Brent futures were down 90 cents, or 1.26%, to US$70.72 a barrel at 0827 GMT while US West Texas Intermediate (WTI) crude was off 79 cents, or 1.16%, to US$67.58.

"The current downward trend in oil prices is primarily driven by Opec+'s decision to increase output and the introduction of US tariffs," said Darren Lim, commodities strategist at Phillip Nova.

He said another factor was President Donald Trump's decision to pause all US military aid to Ukraine following his Oval Office clash with President Volodymyr Zelenskiy last week.

The Organization of the Petroleum Exporting Countries (Opec) and allies like Russia, known as Opec+, also decided on Monday to proceed with a planned April oil output increase of 138,000 barrels per day, the group's first since 2022.

"While this decision aims to gradually unwind previous output cuts, it has raised concerns about potential oversupply in the market," Lim said.

US tariffs of 25% on imports from Canada and Mexico took effect at 12:01am EST (0501 GMT) on Tuesday, with 10% tariffs on Canadian energy, while tariffs on imports of Chinese goods were increased to 20% from 10%.

Analysts expect the tariffs to weigh on economic activity and fuel demand, putting downward pressure on oil prices.

"Market participants are struggling to gauge the impact of the flood of energy-related policy announcements made by the Trump administration this month," BMI analysts wrote in a note.
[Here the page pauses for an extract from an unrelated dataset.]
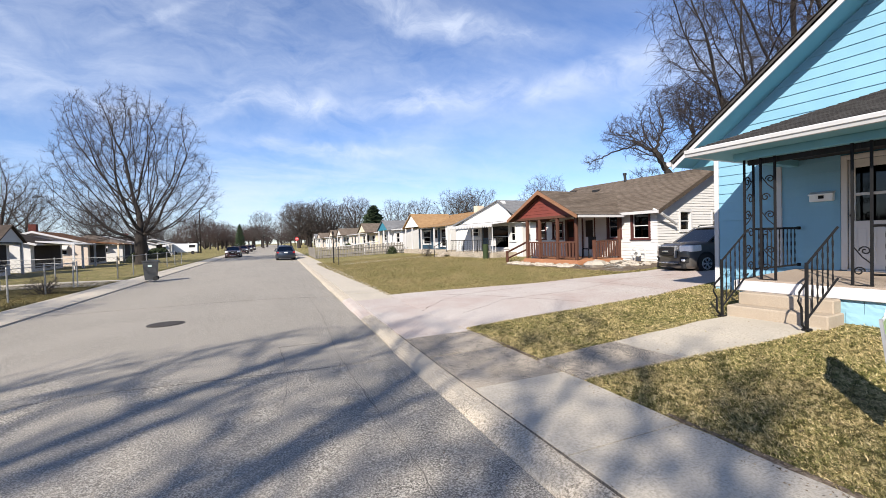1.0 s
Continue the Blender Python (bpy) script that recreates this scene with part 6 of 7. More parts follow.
for x in (17.64, 18.31):
    part("side_brick", MB().cbox(x, x + 0.05, -18.98, -18.47, nz - 0.1, 5.40, 0.004), M_BRICK, chm)
part("cap", MB().cbox(17.58, 18.42, -19.0, -18.42, 5.40, 5.50, 0.02), M_BRICK, chm)

chm.scale.x = 0.8
np_ = thing("carport_porch", (14.4, -24, nz), "cream gabled porch with lattice screens and arched entry", "porch")
FXN = 13.2
YL, YR, YP, ZE, ZP = -18.75, -29.1, -23.9, 2.90, 4.98
g = MB().prism([(YL - 0.35, 2.86), (YR + 0.35, 2.86), (YP, 4.78)], 'x', FXN + 0.1, FXN + 0.2)
go = part("gable", g, M_CREAM, np_)
boards(go, M_CREAM, 'x', FXN + 0.1, -1, 2.86, 4.7, 0.13, lambda z: (YP - 4.9 * (4.80 - z) / 1.94, YP + 4.9 * (4.80 - z) / 1.94), [(YP - 0.2, YP + 0.25, 4.25, 4.6)], 0.014, joined=True)
part("gable_vent", MB().cbox(FXN + 0.06, FXN + 0.12, YP - 0.2, YP + 0.25, 4.22, 4.62, 0.01), M_BRICK, np_)
rr = MB()
for e in (YL + 0.1, YR - 0.1):
    rr.slab([(FXN - 0.25, e, ZE), (19.0, e, ZE), (21.0, YP, ZP), (FXN - 0.25, YP, ZP)], 0.09)
ro = part("porch_roof", rr, M_CREAM, np_)
sh = MB()
for e in (YL + 0.12, YR - 0.12):
    courses(sh, (FXN - 0.27, e, ZE + 0.01), (19.0, e, ZE + 0.01), (FXN - 0.27, YP, ZP + 0.01), (21.0, YP, ZP + 0.01), 0.17, 0.016)
part("shingles", sh, M_SHRED, ro)
rk = MB()
for e in (YL + 0.1, YR - 0.1):
    rk.prism([(e, ZE + 0.012), (YP, ZP + 0.012), (YP, ZP - 0.15), (e, ZE - 0.13)], 'x', FXN - 0.3, FXN - 0.25)
part("rake_board", rk, M_DARKSASH, np_, "dark brown rake board")
part("soffit", MB().box(FXN - 0.2, 15.7, YR, YL, 2.83, 2.86), M_CREAM, np_)
for e, s in ((YL + 0.1, 1), (YR - 0.1, -1)):
    part("gutter", MB().box(FXN - 0.25, 15.4, e, e + s * 0.08, ZE - 0.13, ZE + 0.0), M_DARKSASH, np_, "dark brown gutter")
for y in (-19.1, -27.6, -28.95):
    part("post", MB().cbox(FXN + 0.05, FXN + 0.21, y - 0.09, y + 0.09, nz - 0.1, 2.83, 0.01), M_CREAM, np_)
part("knee_wall", MB().cbox(FXN + 0.08, FXN + 0.18, -22.8, -19.2, 1.45, 1.55, 0.01).cbox(FXN + 0.08, FXN + 0.18, -27.5, -24.4, 1.45, 1.55, 0.01), M_CREAM, np_)


def lattice(y0, y1, z0, z1, st, x=FXN + 0.13):
    mb = MB()
    h = z1 - z0
    for sg in (1, -1):
        s = y0 - h
        while s < y1:
            a0, a1 = max(y0, s), min(y1, s + h)
            if a1 - a0 > 0.03:
                za, zb = z0 + (a0 - s), z0 + (a1 - s)
                if sg < 0:
                    za, zb = z1 - (a0 - s), z1 - (a1 - s)
                d = Vector((0, a1 - a0, zb - za)).normalized()
                nn = Vector((0, -d.z, d.y)) * 0.022
                p, q = Vector((x + 0.012 * sg, a0, za)), Vector((x + 0.012 * sg, a1, zb))
                o = Vector((0.008, 0, 0))
                vs = [p - nn - o, q - nn - o, q + nn - o, p + nn - o, p - nn + o, q - nn + o, q + nn + o, p + nn + o]
                mb.add(vs, [(0, 1, 2, 3), (4, 5, 6, 7), (0, 1, 5, 4), (3, 2, 6, 7)])
            s += st
    return mb


for y in (-22.32, -22.80, -23.82, -24.29):
    part("lattice_post", MB().cbox(FXN + 0.08, FXN + 0.18, y - 0.03, y + 0.03, nz - 0.1, 2.83, 0.006), M_CREAM, np_)
for y0, y1, z0, z1 in ((-22.3, -19.2, nz, 1.45), (-27.5, -24.3, nz, 1.45), (-23.8, -22.82, 2.52, 2.83), (-22.78, -22.34, nz, 2.83), (-24.27, -23.84, nz, 2.83), (-25.3, -24.3, 2.35, 2.83)):
    part("lattice", lattice(y0, y1, z0, z1, 0.15), M_CREAM, np_, "cream diagonal lattice")
part("arch", MB().prism([(-23.80, 2.25), (-23.68, 2.42), (-23.31, 2.52), (-22.94, 2.42), (-22.82, 2.25), (-22.82, 2.36), (-22.94, 2.52), (-23.31, 2.62), (-23.68, 2.52), (-23.80, 2.36)], 'x', FXN + 0.06, FXN + 0.2), M_CREAM, np_)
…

"However, those weighing to the downside, notably US tariff measures, are currently winning out."

As the US tariffs kicked in on Tuesday, China swiftly retaliated, announcing 10% to 15% hikes to import levies covering a range of American agricultural and food products, and placing 25 US firms under export and investment restrictions.

Further weighing on oil was Trump's halt of military aid to Ukraine, as the market has viewed the growing distance between the White House and Ukraine as a sign of a potential easing of the conflict.

That in turn could lead to sanctions relief for Russia, with more oil supply returning to the market.

The pause followed a Reuters report that the White House has asked the State and Treasury departments to draft a list of sanctions that could be eased for US officials to discuss during talks with Moscow, sources have said.

"The perfect storm for crude oil has intensified. Reports that the US has paused military aid to Ukraine is viewed as a precursor to lifting sanctions on Russian oil," said IG market analyst Tony Sycamore.

"It also comes at the same time as US tariffs on Canada, Mexico and China come into effect, sparking fears of a trade war. Crude oil just cannot take a break at the moment."

However, Goldman Sachs analysts said in a note on Monday that Russia's oil flows are constrained more by its Opec+ production target than sanctions, warning that an easing might not boost them significantly.

The bank also said higher-than-expected crude supply and a demand hit due to softer US activity and tariff escalation posed downside risks to oil price forecasts.